A good starting point remains this very long-term chart (due originally to Nobel laureate Robert Lucas)
As I noted in a long-ago post
It is a quite simple chart of real per capita GDP for the United States, back as far as 1870. These are Angus Maddison’s estimates, the most widely used set of (estimated) historical data, and as Maddison died a few years ago they only come as far forward as 2008. The simple observation is that a linear trend drawn through this series captures almost all of what is going on. More than perhaps any other country for which there are reasonable estimates, the United States has managed pretty steady long-term average growth rates over almost 140 years. And yet, this was a country that experienced numerous financial crises in the first half the period.
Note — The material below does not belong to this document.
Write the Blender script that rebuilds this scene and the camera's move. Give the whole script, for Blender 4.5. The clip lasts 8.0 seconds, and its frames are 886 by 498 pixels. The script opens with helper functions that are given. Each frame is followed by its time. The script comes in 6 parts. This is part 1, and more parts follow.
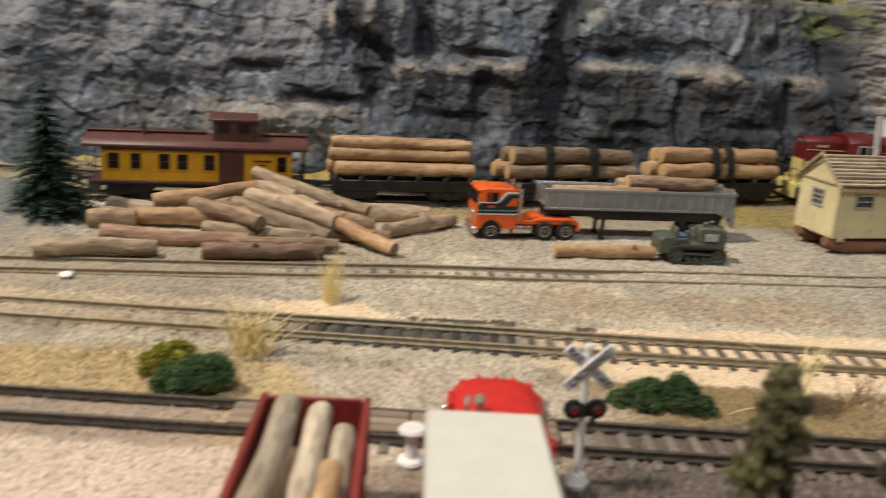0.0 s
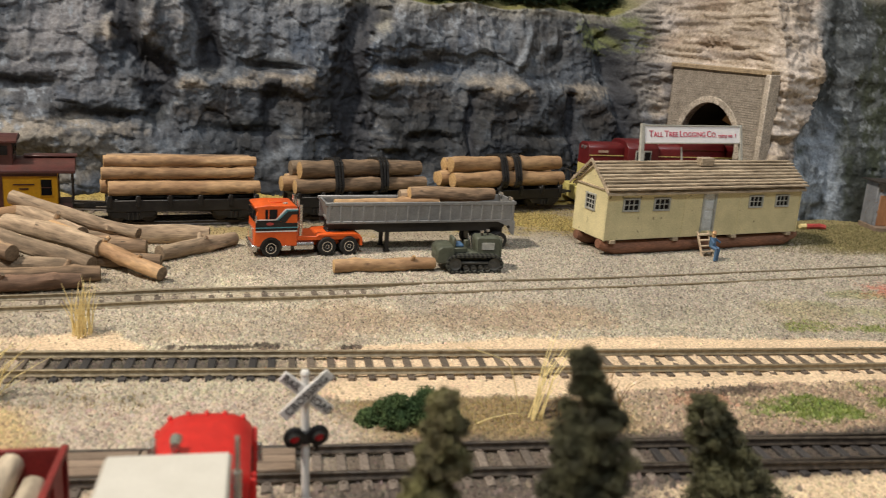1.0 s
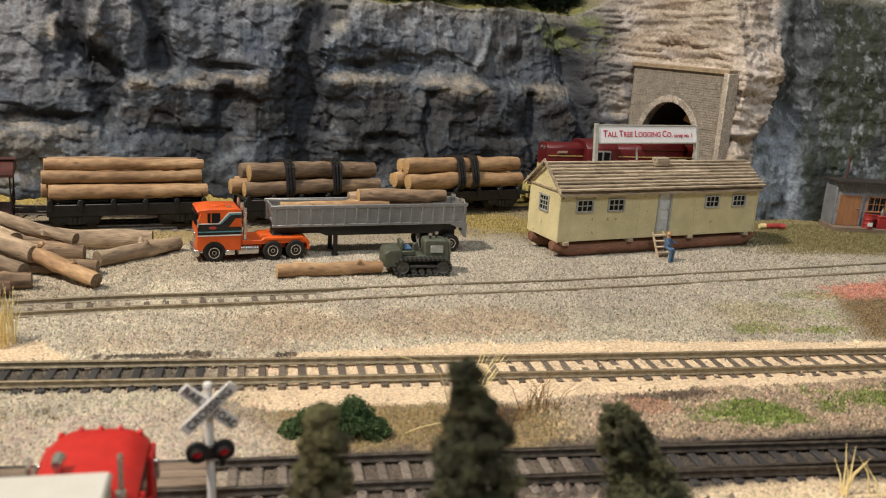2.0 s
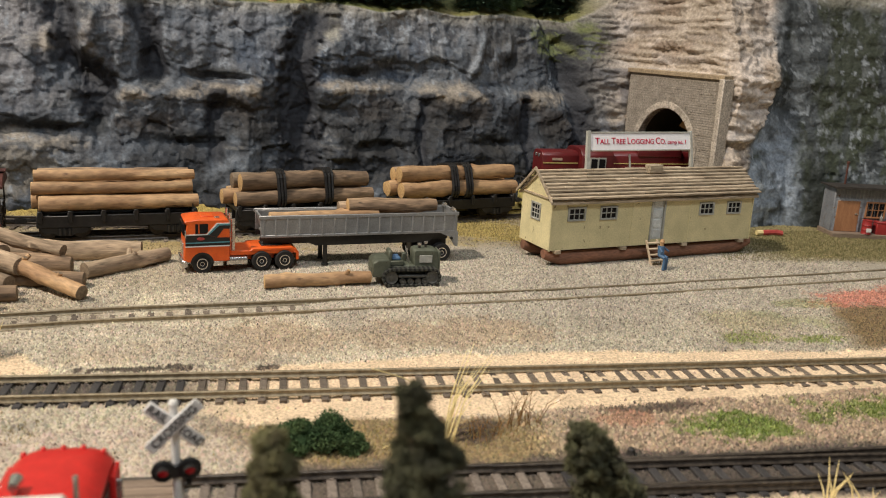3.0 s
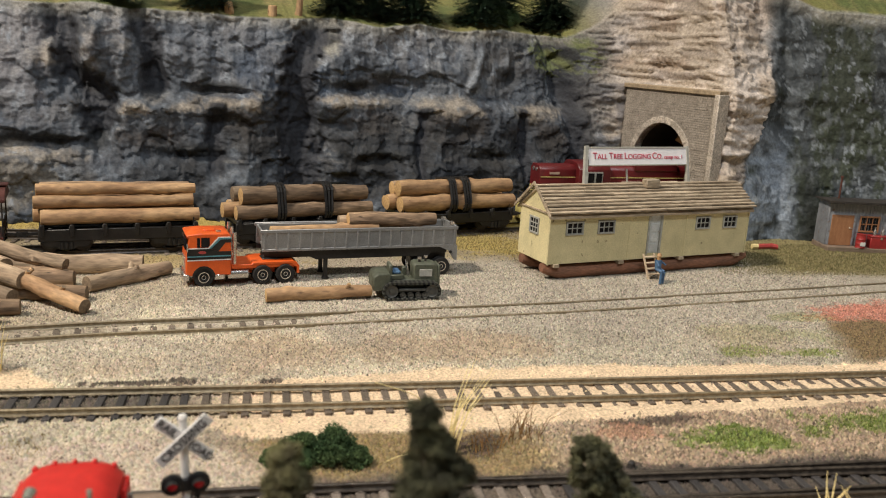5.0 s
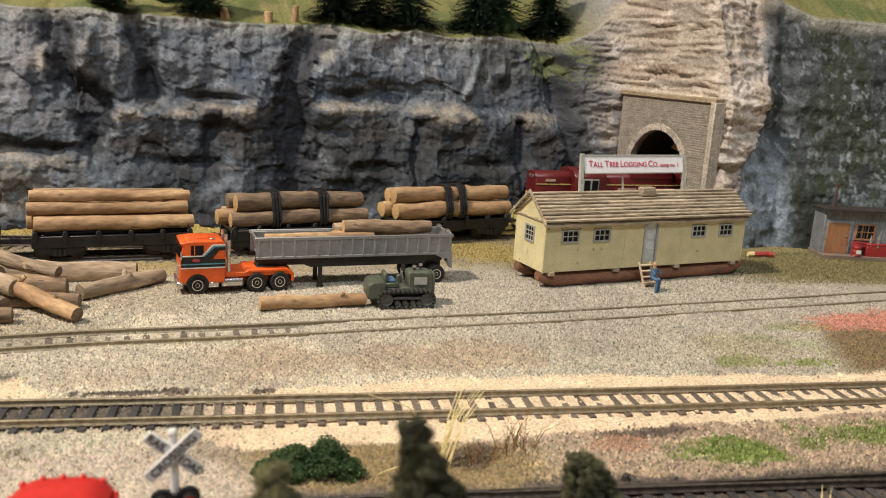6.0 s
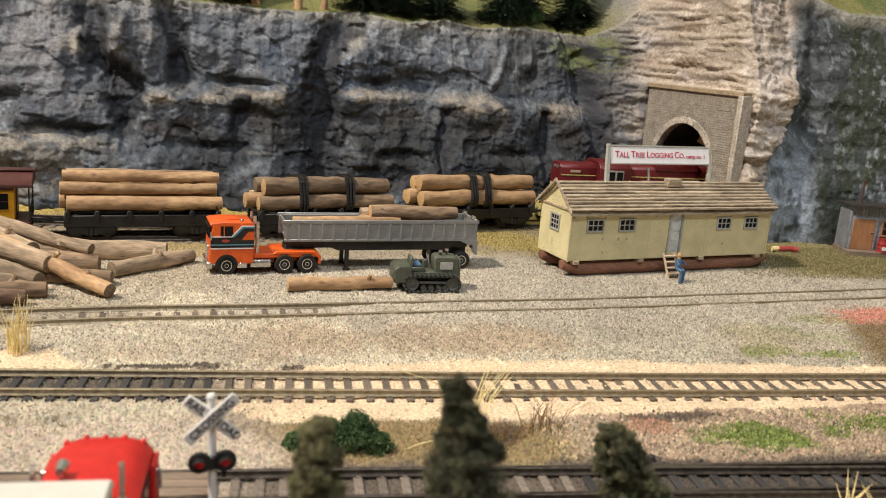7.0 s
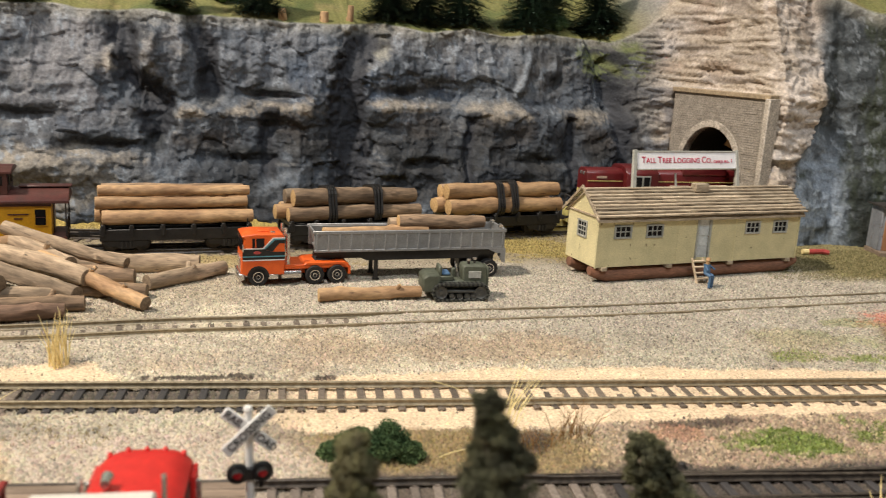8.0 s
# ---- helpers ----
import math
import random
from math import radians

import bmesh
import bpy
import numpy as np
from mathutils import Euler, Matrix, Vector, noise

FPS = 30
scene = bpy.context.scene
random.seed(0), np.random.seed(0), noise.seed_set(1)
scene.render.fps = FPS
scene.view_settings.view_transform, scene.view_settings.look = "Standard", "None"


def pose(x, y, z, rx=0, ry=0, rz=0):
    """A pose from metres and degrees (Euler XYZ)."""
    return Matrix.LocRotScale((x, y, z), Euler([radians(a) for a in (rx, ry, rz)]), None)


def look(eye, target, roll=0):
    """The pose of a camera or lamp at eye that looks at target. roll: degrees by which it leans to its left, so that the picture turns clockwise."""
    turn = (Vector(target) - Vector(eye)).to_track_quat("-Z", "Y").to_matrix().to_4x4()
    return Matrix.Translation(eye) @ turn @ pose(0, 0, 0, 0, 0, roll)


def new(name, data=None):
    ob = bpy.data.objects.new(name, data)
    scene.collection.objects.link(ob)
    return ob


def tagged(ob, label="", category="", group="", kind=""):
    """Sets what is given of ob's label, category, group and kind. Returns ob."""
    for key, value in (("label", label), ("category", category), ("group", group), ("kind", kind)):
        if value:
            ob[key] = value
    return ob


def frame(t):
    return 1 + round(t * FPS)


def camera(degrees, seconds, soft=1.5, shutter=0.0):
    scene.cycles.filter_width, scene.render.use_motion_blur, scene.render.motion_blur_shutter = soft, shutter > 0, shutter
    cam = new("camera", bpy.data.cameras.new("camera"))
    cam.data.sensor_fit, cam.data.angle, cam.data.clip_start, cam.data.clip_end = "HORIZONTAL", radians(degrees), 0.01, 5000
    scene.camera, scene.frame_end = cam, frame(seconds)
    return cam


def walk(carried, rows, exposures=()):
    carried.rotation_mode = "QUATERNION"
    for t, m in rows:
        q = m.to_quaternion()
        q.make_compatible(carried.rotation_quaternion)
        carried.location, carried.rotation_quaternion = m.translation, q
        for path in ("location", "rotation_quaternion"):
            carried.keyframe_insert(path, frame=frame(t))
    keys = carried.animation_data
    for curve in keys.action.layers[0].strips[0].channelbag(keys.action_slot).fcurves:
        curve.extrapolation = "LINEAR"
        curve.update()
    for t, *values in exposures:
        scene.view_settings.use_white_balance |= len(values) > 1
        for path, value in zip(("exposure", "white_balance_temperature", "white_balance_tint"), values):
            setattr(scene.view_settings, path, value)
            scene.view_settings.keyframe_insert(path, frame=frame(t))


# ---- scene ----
cam = camera(55.06, 8.0, soft=1.0, shutter=0.4)
cam.data.dof.use_dof, cam.data.dof.focus_distance, cam.data.dof.aperture_fstop = True, 0.47, 22.0
PATH = [
    (0, (0.05878, 0.06902, 0.11818), (0.0710, 1.9949, -0.4210), 3.76),
    (0.5, (0.07933, 0.07550, 0.12438), (0.3430, 1.9912, -0.3860), 4.07),
    (1, (0.09447, 0.07076, 0.12439), (0.4580, 1.9719, -0.3791), 3.82),
    (1.5, (0.10437, 0.06915, 0.12498), (0.4985, 1.9645, -0.3774), 3.68),
    (2, (0.11434, 0.07586, 0.12429), (0.5160, 1.9707, -0.3739), 3.67),
    (3.5, (0.12575, 0.07739, 0.12789), (0.5005, 1.9808, -0.3585), 3.07),
    (4, (0.12566, 0.07353, 0.12838), (0.5088, 1.9743, -0.3616), 3.16),
    (4.5, (0.12077, 0.07360, 0.12841), (0.5099, 1.9768, -0.3474), 3.25),
    (6, (0.12250, 0.07619, 0.13077), (0.5238, 1.9825, -0.3221), 3.56),
    (6.5, (0.11952, 0.07504, 0.13198), (0.4996, 1.9854, -0.3220), 3.97),
    (7, (0.11740, 0.07232, 0.12581), (0.4789, 1.9837, -0.3389), 4.42),
    (7.5, (0.12001, 0.06711, 0.12875), (0.4713, 1.9818, -0.3301), 3.90),
    (8, (0.11617, 0.06911, 0.12868), (0.4143, 1.9932, -0.3286), 3.17),
]
EXPOSURES = [(0.0, -0.57), (1.6, -0.55), (3.4, -0.53), (4.7, -0.53), (5.9, -0.35), (8.0, -0.27)]
walk(cam, [(t, look(eye, target, roll)) for t, eye, target, roll in PATH], EXPOSURES)

# ---------------------------------------------------------------- light
world = bpy.data.worlds.new("room_air")
scene.world = world
world.use_nodes = True
world.node_tree.nodes["Background"].inputs["Color"].default_value = (0.8, 0.85, 1.0, 1)
world.node_tree.nodes["Background"].inputs["Strength"].default_value = 0.05


def area_lamp(x, y, z, size, watts, colour, target):
    data = bpy.data.lights.new("area_lamp", "AREA")
    data.shape, data.size, data.energy, data.color = "DISK", size, watts, colour
    ob = new("area_lamp", data)
    ob.matrix_world = look((x, y, z), target)
    return ob


# warm key lamp at the left; cooler fill lamps added in front and right
LAMPS = ((-1.2, 0.05, 2.0), (0.9, 0.2, 2.2), (0.15, -0.95, 2.1))
area_lamp(*LAMPS[0], 0.20, 92, (1.0, 0.885, 0.755), (0.2, 0.52, 0))
area_lamp(*LAMPS[1], 0.5, 5, (0.98, 0.93, 0.86), (0.2, 0.5, 0))
area_lamp(*LAMPS[2], 0.5, 34, (0.91, 0.955, 1.0), (0.2, 0.6, 0))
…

Lists differ a little, but a reasonable list for the US would show crises in 1873, 1884, 1893, 1896, 1901, 1907, perhaps 1914, and 1929-33. There were far more crises than any other advanced countries experienced.
And yet, there is no sign that they permanently impaired growth, or income.
If we are to have good financial stability policy, and confidence in it, it needs to be based on good searching robust and honest analysis, that recognises the puzzles and the ambiguities in the data, not the sort that rushes to support the conclusions policymakers have already settled on.